One image that nails this for me is Jonathan Gustafson in the Men’s Singles luge, shot by Al Bello for Getty Images, where the run is there, but the roar is the point. The athlete sits in the distance while the foreground holds the silhouetted crowd, as if you’re standing right in the stands with them, peering through bodies and breath and winter layers. It encapsulates the Olympic spirit precisely because it refuses to make the sport feel isolated; it shows performance as something the public helps create.
Then there’s the “pure gold” (pun fully intended) kind of documentary detail – like the close-up made by David Ramos of Zuzana Maděrová during the women’s parallel giant slalom medal moment, nails painted with “Italy 2026,” the rings, the Czech flag, and the Games’ mascots Tina and Milo.
It’s not action, but it is competition – identity, pride, personality, and the intimacy of a victory that suddenly belongs to everyone watching. And it lands even harder knowing she surged to gold in a result that genuinely surprised the field.

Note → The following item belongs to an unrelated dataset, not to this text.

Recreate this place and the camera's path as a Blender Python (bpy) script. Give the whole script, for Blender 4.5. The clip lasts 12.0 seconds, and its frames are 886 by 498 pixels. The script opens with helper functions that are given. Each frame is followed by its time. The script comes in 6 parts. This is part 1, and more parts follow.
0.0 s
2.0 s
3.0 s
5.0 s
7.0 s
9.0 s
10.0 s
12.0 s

Documentary sports photography also knows when to do the opposite: strip everything away, isolate the athlete, and let the viewer connect without distraction. That’s why I keep coming back to Jared C.

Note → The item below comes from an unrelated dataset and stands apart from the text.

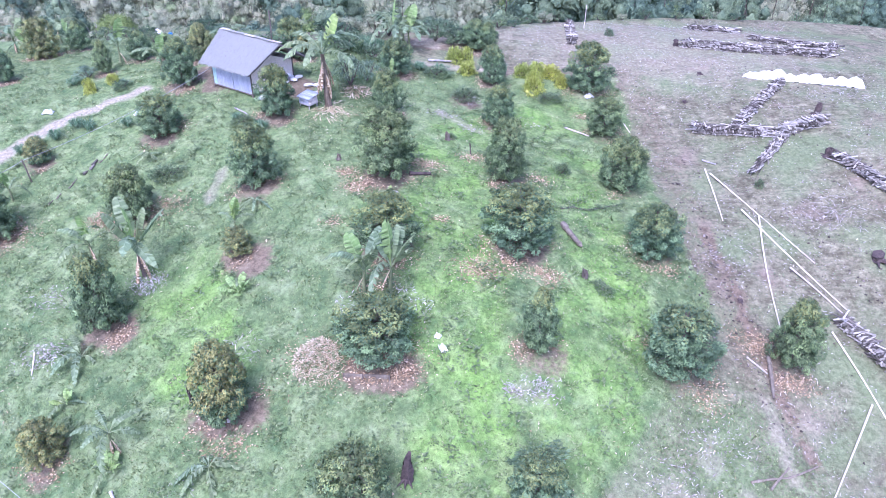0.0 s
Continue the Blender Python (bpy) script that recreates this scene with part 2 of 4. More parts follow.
# ---- terrain ----
PLAIN = [0.112, -0.194, 2.662, -0.268, 0.33, -2.317]
SWELLS = [[-0.28, 0.02, 0.7, 1.0, 0.45, -1.12, -0.65], [-0.68, -0.48, 0.3, 0.81, 0.62, -1.07, -0.15], [-0.48, -0.09, 0.31, 0.07, -0.24, -0.66, 0.76], [-0.37, 0.47, 1.04, -0.65, -1.25, -0.94, 0.15], [0.08, 0.11, 0.4, 0.0, 0.47, 0.22, -0.18], [0.22, 0.08, 0.11, 0.18, 0.49, 0.26, -0.1]]
LIP = ((-60, 96), (-34, 88.5), (-28, 85), (-21, 75), (-13.6, 68.5), (-0.3, 67.5), (3.5, 69), (6.8, 71.2), (13.3, 75.2), (24.2, 80.3), (45, 84), (70, 84))


def lip_at(x):
    """How far the hilltop reaches before it drops to the valley."""
    return np.interp(x, [p[0] for p in LIP], [p[1] for p in LIP])


def hilltop(x, y):
    u, v = x / 24.0, (y - 45.6) / 19.2
    z = PLAIN[0] + PLAIN[1] * u + PLAIN[2] * v + PLAIN[3] * u * u + PLAIN[4] * u * v + PLAIN[5] * v * v
    for j, row in enumerate(SWELLS):
        for i, a in enumerate(row):
            z = z + a * np.exp(-((x + 28.8 - 9.6 * i) ** 2 + (y - 24.0 - 9.6 * j) ** 2) / 141.12)
    return z


def ground_z(x, y):
    """Height of the ground; takes numbers or arrays."""
    x, y = np.asarray(x, float), np.asarray(y, float)
    lip = lip_at(x)
    xc, yc = np.clip(x, -38, 36), np.clip(y, 19, np.minimum(lip, np.where(x > 2, np.interp(x, (2, 15, 35), (75.0, 75.5, 79.0)), 88.0)))
    z = hilltop(xc, yc) - 0.1 * np.abs(x - xc) - 0.28 * np.clip(19 - y, 0, 60)
    drop = np.clip(y - lip, 0, None)
    z = z - 0.95 * drop * drop / (drop + 5.0)
    far = np.clip(y - 104, 0, None)
    hill = -35 + 0.26 * far + 0.006 * np.clip(far - 30, 0, 90) ** 2
    hill = hill + 2.5 * np.sin(x * 0.05 + 1.0) + 1.5 * np.sin(x * 0.11 + y * 0.07)
    hill = np.where(y > lip, hill, -99)
    z = np.maximum(z, hill)
    rough = 0.05 * np.sin(x * 1.7 + 0.6 * np.sin(y * 1.3)) * np.sin(y * 1.9 + x * 0.4) + 0.03 * np.sin(x * 4.1 + y * 2.7)
    return z + rough


def gz(x, y):
    return float(ground_z(x, y))


def seg_dist(x, y, a, b):
    ax, ay, bx, by = *a, *b
    dx, dy = bx - ax, by - ay
    k = np.clip(((x - ax) * dx + (y - ay) * dy) / (dx * dx + dy * dy), 0, 1)
    return np.hypot(x - ax - k * dx, y - ay - k * dy)


def soft(d, r, w):
    """1 inside r, fading over w."""
    return np.clip((r + w - d) / w, 0, 1)


FIELD_EDGE = ((14.8, 4.4), (21.8, 6.8), (25.8, 9.5), (28.9, 12.6), (34.1, 15.0), (38.7, 14.3), (43.3, 13.9), (49.3, 13.9), (57.1, 14.2), (59.8, 14.1))


def dryness(x, y):
    """1 on the cleared field beside and beyond the orchard."""
    side = x - np.interp(y, [p[0] for p in FIELD_EDGE], [p[1] for p in FIELD_EDGE])
    back = np.minimum(y - 59.0 - 0.4 * np.sin(x), (x + 3.0) * 0.8)
    d = np.maximum(side, back)
    d = np.maximum(d, np.minimum(y - 62 - 0.25 * np.abs(x + 15), (x + 18) * 0.7))
    lower = soft(np.hypot((x - 13.5) / 1.3, y - 24.5), 3.0, 5.0)
    return np.clip(d / 1.2 + 0.5, 0, 1) * (1 - 0.5 * lower)


# planted trees: (x, y, height, radius, share of young leaves)
FRONT_TREES = ((-3.71, 20.89, 4.2, 1.7, 0.2), (4.2, 21.33, 3.6, 1.4, 0.3), (-10.03, 24.85, 4.93, 1.49, 0.5), (-3.16, 27.61, 3.33, 1.98, 0.35), (4.61, 28.11, 4.26, 1.1, 0.1), (11.89, 28.79, 4.16, 1.98, 0.15), (18.53, 30.45, 4.7, 1.45, 0.1), (-17.66, 30.69, 5.02, 1.41, 0.1))
MID_TREES = ((-3.03, 34.46, 3.14, 1.87, 0.25), (4.16, 35.02, 4.15, 2.02, 0.3), (12.12, 36.67, 3.65, 1.61, 0.2), (11.63, 43.57, 3.95, 1.6, 0.2), (3.98, 42.03, 4.77, 1.4, 0.15), (-3.46, 40.91, 4.84, 1.86, 0.2), (-11.22, 40.25, 4.36, 1.58, 0.3), (-18.35, 38.61, 4.01, 1.52, 0.2), (-26.94, 38.21, 4.6, 1.7, 0.15))
BACK_TREES = ((-18.8, 46.56, 3.04, 1.53, 0.1), (-11.14, 47.44, 3.88, 1.34, 0.3), (-3.81, 49.11, 3.46, 1.18, 0.2), (4.02, 50.36, 3.5, 1.29, 0.1), (11.76, 51.02, 3.21, 1.4, 0.05), (11.49, 57.3, 4.22, 1.87, 0.2), (3.93, 57.18, 3.42, 1.23, 0.05), (-3.64, 56.19, 3.06, 1.33, 0.2), (-19.13, 53.06, 3.78, 1.43, 0.1))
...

Tilton framing Alysa Liu with the Olympic rings hanging above – elegant, composed, and quietly intense. It’s a picture about focus as much as form, and it sits perfectly alongside the bigger narrative: Team USA’s figure skating team event win didn’t feel like a single moment so much as a shared, cumulative pressure release.
What’s interesting is that this way of seeing isn’t new – great photographers have always chased atmosphere – but the frequency of it is.
You can feel editors and shooters leaning into images that read like mini-features: crowd silhouettes, backstage gestures, equipment scars, hands shaking, eyes closing, flags half-folded, kids pressed to barriers.
The action shot still matters, but it’s no longer the only “hero.” The hero is the story, and the story is everything happening around the sport, not just the sport itself.
If the Winter Olympics have become the proving ground for this tide-turning, it’s because winter sports make context unavoidable: the weather, the altitude, the spectacle of temporary arenas, the sheer physical risk, the way sound behaves in cold air. Photographing it straight is fine.
Photographing what it feels like is better, and right now, that’s where the most memorable work is living.